DATA BLOCK —
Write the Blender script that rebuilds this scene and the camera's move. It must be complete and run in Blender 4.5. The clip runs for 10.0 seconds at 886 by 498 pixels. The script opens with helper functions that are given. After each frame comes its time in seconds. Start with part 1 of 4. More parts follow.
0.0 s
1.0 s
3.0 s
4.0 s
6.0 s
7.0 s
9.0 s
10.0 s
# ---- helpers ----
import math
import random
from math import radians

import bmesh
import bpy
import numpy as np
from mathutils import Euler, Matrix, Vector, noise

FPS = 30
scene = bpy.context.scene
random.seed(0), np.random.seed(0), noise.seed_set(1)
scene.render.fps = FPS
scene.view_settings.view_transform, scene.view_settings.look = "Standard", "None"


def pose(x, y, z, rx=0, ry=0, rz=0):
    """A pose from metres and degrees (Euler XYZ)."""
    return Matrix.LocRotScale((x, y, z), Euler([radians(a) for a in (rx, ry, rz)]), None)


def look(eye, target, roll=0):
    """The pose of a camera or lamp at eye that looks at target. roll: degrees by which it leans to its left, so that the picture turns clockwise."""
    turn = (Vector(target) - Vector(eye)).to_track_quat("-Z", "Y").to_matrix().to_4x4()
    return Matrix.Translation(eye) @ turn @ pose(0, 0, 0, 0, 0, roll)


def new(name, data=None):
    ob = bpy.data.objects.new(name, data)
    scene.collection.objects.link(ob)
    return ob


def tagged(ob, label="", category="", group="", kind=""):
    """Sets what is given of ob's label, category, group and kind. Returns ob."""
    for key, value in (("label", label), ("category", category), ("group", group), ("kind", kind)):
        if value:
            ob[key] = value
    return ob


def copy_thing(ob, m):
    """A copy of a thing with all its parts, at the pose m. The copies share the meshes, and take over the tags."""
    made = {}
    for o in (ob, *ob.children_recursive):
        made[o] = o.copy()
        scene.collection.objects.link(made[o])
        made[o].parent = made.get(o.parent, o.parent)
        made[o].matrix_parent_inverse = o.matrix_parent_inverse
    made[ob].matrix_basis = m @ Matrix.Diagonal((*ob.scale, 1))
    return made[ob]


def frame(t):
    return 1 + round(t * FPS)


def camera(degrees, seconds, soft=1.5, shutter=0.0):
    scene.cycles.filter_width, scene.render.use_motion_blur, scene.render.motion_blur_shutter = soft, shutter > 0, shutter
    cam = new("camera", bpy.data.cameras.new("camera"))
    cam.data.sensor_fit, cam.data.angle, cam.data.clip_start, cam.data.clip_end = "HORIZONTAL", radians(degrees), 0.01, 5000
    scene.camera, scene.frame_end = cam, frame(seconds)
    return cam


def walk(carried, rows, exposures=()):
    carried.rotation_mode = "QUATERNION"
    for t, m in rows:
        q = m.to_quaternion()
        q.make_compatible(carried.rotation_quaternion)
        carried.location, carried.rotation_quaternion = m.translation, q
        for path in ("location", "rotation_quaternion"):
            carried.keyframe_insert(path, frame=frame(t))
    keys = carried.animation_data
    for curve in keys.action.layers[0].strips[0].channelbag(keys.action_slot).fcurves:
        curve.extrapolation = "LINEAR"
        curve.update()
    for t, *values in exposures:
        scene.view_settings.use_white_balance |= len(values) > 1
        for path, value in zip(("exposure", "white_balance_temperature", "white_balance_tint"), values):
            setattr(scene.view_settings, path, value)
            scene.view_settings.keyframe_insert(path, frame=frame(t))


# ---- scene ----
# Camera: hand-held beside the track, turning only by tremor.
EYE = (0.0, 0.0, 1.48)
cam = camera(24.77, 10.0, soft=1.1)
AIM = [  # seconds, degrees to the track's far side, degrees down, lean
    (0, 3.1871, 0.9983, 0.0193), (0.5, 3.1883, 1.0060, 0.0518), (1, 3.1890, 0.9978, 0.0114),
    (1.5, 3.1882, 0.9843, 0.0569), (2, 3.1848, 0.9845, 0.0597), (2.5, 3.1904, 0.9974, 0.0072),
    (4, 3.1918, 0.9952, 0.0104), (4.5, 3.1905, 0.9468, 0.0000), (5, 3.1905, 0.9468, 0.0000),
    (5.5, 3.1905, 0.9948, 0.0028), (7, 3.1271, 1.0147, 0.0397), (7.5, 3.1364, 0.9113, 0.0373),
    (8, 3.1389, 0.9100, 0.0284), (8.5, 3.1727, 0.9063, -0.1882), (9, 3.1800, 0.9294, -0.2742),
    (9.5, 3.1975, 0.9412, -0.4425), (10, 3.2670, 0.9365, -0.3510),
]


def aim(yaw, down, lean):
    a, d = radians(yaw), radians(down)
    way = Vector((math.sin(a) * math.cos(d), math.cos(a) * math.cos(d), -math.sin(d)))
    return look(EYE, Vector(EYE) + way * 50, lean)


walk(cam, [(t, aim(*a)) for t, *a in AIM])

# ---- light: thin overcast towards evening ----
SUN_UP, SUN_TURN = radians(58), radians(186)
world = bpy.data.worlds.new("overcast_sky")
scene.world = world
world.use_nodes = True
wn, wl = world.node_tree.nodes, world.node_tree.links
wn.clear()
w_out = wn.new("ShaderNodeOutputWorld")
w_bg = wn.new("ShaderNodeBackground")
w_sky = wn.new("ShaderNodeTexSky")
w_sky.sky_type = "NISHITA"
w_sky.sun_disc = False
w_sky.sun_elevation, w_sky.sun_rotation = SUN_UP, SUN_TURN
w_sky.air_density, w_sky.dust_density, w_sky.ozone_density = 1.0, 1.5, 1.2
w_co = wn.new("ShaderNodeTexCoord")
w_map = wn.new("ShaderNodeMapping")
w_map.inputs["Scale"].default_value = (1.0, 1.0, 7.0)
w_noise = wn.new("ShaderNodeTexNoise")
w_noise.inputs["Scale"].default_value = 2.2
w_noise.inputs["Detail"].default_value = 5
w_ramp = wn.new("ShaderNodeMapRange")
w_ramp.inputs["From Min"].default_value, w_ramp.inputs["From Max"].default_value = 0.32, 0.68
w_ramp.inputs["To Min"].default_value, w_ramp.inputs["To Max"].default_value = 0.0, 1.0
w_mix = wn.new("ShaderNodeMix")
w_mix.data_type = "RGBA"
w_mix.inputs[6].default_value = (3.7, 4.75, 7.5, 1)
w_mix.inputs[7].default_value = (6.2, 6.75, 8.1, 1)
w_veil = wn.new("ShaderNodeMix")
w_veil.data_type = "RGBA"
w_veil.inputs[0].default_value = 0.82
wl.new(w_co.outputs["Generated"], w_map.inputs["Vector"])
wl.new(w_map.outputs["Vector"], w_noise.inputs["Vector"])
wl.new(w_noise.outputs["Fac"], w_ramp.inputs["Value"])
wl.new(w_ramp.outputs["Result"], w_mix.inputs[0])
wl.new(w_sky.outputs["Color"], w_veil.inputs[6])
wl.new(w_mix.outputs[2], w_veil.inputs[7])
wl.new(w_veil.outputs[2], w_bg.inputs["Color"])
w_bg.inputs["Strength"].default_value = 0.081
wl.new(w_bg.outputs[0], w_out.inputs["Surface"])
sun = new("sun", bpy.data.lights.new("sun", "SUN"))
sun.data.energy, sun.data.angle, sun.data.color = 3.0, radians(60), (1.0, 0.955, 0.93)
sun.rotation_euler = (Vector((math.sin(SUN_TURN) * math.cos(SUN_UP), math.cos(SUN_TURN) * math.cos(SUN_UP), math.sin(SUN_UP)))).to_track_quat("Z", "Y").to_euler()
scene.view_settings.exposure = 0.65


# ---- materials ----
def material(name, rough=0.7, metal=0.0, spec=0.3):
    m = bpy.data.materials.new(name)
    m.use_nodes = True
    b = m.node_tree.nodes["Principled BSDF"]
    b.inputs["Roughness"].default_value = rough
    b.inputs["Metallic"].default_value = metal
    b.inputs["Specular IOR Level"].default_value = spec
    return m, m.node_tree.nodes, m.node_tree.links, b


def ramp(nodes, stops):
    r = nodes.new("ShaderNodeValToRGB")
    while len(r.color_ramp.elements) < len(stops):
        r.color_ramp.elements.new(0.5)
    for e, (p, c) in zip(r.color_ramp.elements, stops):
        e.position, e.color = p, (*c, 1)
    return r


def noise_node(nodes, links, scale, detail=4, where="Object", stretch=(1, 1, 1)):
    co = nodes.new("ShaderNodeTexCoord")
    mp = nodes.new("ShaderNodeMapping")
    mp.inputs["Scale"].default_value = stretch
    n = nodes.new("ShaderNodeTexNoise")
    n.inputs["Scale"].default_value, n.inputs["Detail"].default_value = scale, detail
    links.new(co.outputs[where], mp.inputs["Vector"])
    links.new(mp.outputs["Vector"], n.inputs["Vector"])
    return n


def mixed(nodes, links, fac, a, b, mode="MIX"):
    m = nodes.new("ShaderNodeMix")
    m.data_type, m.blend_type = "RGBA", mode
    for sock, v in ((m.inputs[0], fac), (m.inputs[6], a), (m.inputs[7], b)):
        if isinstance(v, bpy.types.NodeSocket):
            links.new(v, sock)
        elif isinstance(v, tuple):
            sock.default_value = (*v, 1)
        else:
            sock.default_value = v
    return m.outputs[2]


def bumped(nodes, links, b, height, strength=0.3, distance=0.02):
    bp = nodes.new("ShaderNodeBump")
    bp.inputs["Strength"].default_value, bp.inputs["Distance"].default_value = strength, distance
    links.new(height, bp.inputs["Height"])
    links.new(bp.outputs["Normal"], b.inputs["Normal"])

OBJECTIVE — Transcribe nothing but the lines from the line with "random.seed(0), np.random.seed(0), noise.seed_set(1)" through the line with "of a camera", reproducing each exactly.

RESPONSE FOR THIS EXERCISE —
random.seed(0), np.random.seed(0), noise.seed_set(1)
scene.render.fps = FPS
scene.view_settings.view_transform, scene.view_settings.look = "Standard", "None"


def pose(x, y, z, rx=0, ry=0, rz=0):
    """A pose from metres and degrees (Euler XYZ)."""
    return Matrix.LocRotScale((x, y, z), Euler([radians(a) for a in (rx, ry, rz)]), None)


def look(eye, target, roll=0):
    """The pose of a camera or lamp at eye that looks at target. roll: degrees by which it leans to its left, so that the picture turns clockwise."""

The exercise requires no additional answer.